COMMENT:
The result of the Government's inquiry into mental health is a great disappointment. This country has no greater problem than its very high rate of youth suicide. All families that have lost a young member in this way, and all those who fear a young family member may be at risk, would have awaited the results of the inquiry with hope that some new and practical solution would emerge.
They would have read its conclusions this week with a sinking heart. The Report of the Government Inquiry into Mental Health and Addiction is 250 pages of verbiage we already knew. It's recommendations amount to spending more on services for the less serious levels of mental illness and distress.
The frustration of families who have lost disturbed young folk to suicide is often that the person had no supervision when they needed it or were released from supervision too soon. Yet despite hearing from thousands of people in its year-long investigation, the inquiry has decided the country needs an even less coercive approach to the care of the mentally ill than it already has.

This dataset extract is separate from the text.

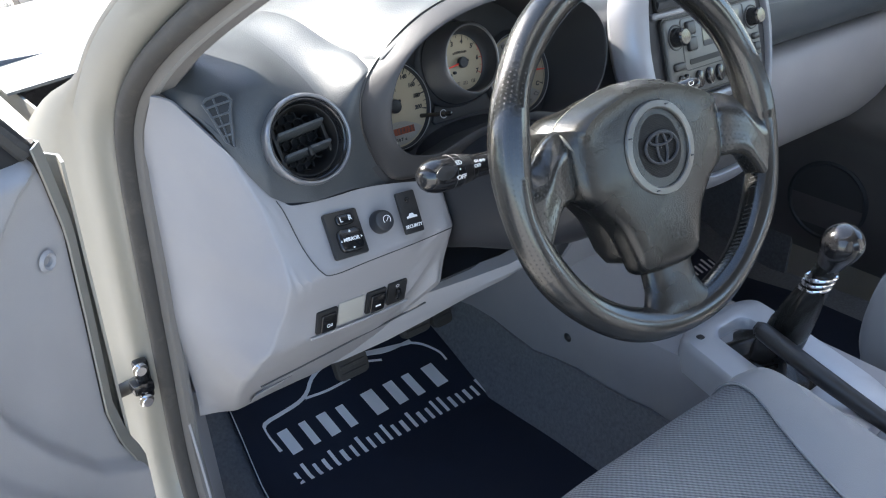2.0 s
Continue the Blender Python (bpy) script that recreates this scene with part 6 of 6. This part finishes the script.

It is not clear what that would mean in practice. It is not clear what any of its primary recommendations would mean in practice. It recommends "a national suicide prevention strategy", which is what the Government might have hoped to receive from this inquiry. It recommends the setting up of a permanent Mental Health and Wellbeing Commission to set a target for services to the mentally ill and addicted. Targets are a good idea if needs and services are well defined but they are not well defined by this report.